**REQUIREMENT:** Locate the line that contains "scene.view_settings.use_white_balance |= len(values)" and the line that contains "scene.view_settings.keyframe_insert(path, frame=frame(t))". Copy both of them exactly, together with every line between them, and no others.

**DATASET CONTENT:**
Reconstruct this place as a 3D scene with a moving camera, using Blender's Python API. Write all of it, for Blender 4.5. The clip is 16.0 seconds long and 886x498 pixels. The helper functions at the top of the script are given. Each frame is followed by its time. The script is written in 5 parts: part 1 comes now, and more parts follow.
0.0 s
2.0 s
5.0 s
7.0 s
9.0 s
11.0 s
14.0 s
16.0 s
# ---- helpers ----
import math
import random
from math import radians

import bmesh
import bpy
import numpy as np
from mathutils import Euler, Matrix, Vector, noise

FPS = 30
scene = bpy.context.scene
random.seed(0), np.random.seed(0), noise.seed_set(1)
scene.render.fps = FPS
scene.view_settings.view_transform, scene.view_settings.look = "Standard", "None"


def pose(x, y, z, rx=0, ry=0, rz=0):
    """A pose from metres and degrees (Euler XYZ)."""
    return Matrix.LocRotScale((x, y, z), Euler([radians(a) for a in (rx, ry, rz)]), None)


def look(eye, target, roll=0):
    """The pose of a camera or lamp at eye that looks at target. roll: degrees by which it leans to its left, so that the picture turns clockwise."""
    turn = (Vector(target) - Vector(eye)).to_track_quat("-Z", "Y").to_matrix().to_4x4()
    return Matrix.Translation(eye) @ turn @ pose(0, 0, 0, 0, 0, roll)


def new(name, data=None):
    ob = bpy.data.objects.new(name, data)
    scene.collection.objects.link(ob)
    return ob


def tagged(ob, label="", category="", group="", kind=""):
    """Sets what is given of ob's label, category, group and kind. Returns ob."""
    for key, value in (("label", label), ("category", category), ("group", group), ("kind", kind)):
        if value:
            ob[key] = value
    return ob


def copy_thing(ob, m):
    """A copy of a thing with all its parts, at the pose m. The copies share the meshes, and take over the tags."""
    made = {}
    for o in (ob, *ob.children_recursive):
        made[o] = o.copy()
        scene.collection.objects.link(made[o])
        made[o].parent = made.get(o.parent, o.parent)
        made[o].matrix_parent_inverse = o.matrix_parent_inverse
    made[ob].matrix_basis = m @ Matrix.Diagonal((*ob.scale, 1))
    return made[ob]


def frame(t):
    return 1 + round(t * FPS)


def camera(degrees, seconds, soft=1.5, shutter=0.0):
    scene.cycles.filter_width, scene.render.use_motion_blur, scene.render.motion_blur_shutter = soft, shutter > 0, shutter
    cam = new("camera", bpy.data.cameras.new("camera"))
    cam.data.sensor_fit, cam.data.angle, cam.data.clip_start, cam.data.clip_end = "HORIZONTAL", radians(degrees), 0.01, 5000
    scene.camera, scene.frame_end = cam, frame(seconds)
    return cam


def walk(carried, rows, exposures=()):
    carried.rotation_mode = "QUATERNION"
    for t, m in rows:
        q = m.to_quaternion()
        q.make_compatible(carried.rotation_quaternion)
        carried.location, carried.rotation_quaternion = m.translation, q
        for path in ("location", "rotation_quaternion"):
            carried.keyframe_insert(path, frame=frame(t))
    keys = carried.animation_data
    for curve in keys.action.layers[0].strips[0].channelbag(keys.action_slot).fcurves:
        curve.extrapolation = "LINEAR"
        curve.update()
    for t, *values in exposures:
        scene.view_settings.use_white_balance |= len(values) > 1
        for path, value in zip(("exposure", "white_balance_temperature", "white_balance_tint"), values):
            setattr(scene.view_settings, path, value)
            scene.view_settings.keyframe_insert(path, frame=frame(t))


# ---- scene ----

**RESPONSE:**
        scene.view_settings.use_white_balance |= len(values) > 1
        for path, value in zip(("exposure", "white_balance_temperature", "white_balance_tint"), values):
            setattr(scene.view_settings, path, value)
            scene.view_settings.keyframe_insert(path, frame=frame(t))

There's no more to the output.